The last time I was at the Lucille Lortel Theatre, there was a religious mother on stage with a fairly odd daughter that was taunted by friends and eventually got her revenge on them on. I return to the play Hand to God where a religious mother is on stage with a fairly odd son that allows a puppet to do his speaking for him. The play by Robert Askins had a sold-out run at the Ensemble Studio Theatre back in 2011 and MCC Theater has brought it to a full off-Broadway run in its current incarnation.
A stellar cast gives their heart and soul to everything they do in this play. For that, I give a huge kudos to each and every one of them. They sell this odd story that has shades of Little Shop of Horrors with the black comedy of Batboy and the puppet sex of Avenue Q. We were lucky enough to witness Alex Mandell take on the lead role of teen Jason whose mom Margery (Geneva Carr) leads a puppet ministry class in the basement of a Texas Lutheran Church. The fact that Mandell was on for the first time in the role that Steven Boyer usually plays (and played in 2011) was an amazing feat unto itself. I was completely impressed and would not have known for a moment I was witnessing the debut of the actor in this role. He must play a shy teenager as well as a loud mouth sock puppet named Tyrone that has a mind and action of its own. He wrestles with himself, does the "Who's On First" routine, and is an all around joy to witness on stage. The audience (I’m sure full of some of Mandell’s friends) gave him the ovation he rightly deserved. Carr (who also played the mother in 2011) also gives a wonderful performance of the Texan widow unraveling before our eyes. With a quirkiness that reminded me of Annie Potts mixed with one of the woman from the former ABC show Good Christian Bitches, this Texan recognized that character right away. Religion, sex, and foul language abound in this play that touches on numerous taboo subjects. Director Moritz von Stuelpnagel has created a fast-paced evening – though personally, I found that evening to be a bit uneven.
This past weekend after the Oscars, there were numerous conversations on social media about the performance of Pink singing "Somewhere Over the Rainbow". Can someone love the performance without caring for the overall production? People were moved by Pink's performance even though others felt she had destroyed the lyric by her choice of phrasing and breathing. In Hand to God, I absolutely loved each performance from the macho stud student of Michael Oberholtzer and wackiness of Sarah Stiles to the balancing act of a minster (Marc Kudisch) wanting to declare his love for Margery. Yet the phrasing choices made by playwright Robert Askins pulled me out of what could have been an amazing original night at the theater. After reading a Q&A with Askins, I discovered he was working through his own past and demons of the church, the loss of his dad at an early age and yes…he was even part of a puppetry ministry as a child. I think it is smart to use what you know when writing, but when the tone of a piece completely shifts midway through, it can take audiences a while to catch up.
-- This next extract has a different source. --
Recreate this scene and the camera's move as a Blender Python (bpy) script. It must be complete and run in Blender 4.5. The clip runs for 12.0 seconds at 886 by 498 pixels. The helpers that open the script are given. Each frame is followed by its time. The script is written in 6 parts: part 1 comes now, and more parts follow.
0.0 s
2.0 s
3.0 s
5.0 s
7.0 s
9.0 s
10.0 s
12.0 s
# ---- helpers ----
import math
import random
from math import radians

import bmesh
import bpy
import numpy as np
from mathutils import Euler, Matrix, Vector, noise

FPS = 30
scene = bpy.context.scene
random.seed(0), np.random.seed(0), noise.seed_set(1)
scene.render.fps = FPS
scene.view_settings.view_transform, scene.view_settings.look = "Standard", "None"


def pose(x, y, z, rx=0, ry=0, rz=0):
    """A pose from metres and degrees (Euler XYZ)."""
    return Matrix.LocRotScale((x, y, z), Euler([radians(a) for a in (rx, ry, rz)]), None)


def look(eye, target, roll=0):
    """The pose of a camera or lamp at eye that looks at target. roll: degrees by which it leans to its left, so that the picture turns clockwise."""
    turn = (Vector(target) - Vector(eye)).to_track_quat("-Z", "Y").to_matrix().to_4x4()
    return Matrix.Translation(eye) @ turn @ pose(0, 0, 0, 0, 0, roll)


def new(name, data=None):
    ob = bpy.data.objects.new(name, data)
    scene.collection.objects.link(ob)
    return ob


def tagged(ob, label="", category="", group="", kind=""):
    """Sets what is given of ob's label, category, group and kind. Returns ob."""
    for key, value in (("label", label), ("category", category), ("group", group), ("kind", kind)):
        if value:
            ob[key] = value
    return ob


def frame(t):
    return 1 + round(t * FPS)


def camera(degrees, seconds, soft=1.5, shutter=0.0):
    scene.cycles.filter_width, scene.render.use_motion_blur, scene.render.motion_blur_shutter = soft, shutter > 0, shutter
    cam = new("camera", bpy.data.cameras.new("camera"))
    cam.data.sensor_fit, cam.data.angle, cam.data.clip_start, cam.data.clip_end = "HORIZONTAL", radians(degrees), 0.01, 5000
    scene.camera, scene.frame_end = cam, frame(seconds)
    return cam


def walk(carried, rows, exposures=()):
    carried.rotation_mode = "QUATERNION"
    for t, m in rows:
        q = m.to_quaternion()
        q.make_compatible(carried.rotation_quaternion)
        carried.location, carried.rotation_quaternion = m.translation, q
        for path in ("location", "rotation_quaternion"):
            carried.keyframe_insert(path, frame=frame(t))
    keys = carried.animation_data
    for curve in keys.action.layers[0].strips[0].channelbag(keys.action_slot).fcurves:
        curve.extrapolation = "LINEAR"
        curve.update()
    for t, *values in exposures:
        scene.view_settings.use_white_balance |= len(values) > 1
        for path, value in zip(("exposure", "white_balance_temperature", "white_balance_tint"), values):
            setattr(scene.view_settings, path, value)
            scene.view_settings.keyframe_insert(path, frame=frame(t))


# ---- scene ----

Case in point: intermission hit and I was declaring my love for the show. I thought it was fresh, clever and a great comedy! I understood all the accolades that had been bestowed from its earlier run and was so happy I was finally able to see it. And then Act II came taking a dark turn with the demonic puppet, a questionable subplot with the mother, and suddenly I felt as if I was in a different play. Mind you, through all of it the performers were still giving their all, the creative team delivered triumphantly in both acts (puppet design by Marte Ekhougan, set design by Beowulf Borritt, lighting design by Jason Lyons, costume design by Sydney Maresca, and sound design by Jill BC DuBoff), but the show was going down a black rabbit hole that didn't quite mesh with what had transpired in the first act.
My personal take: I wish the playwright had trusted his first instincts and allowed the show he was writing at the start to flourish into that same wild comedy in Act II. I wish quirky had not been replaced with black. And I definitely wish a producer or director would have pointed out that a preachy prologue and epilogue are not necessary simply because the piece is grounded in religion. The show - the point of a possessed puppet speaking for a teen that can’t always say what’s on his mind - can stand alone without the need to give us a sermon. But I suppose theater and church are so intertwined in this black comedy the playwright felt he needed to go the extra mile to give us his interpretation of good and evil.
In the end, I recommend the show to people who enjoy twisted black comedies; that want to see the devil as a puppet stuck on a man’s hand; that can appreciate amazing live performances. But is it the Second Coming that it has been touted…I think Audrey II and the puppets of Avenue Q might have something to say about that.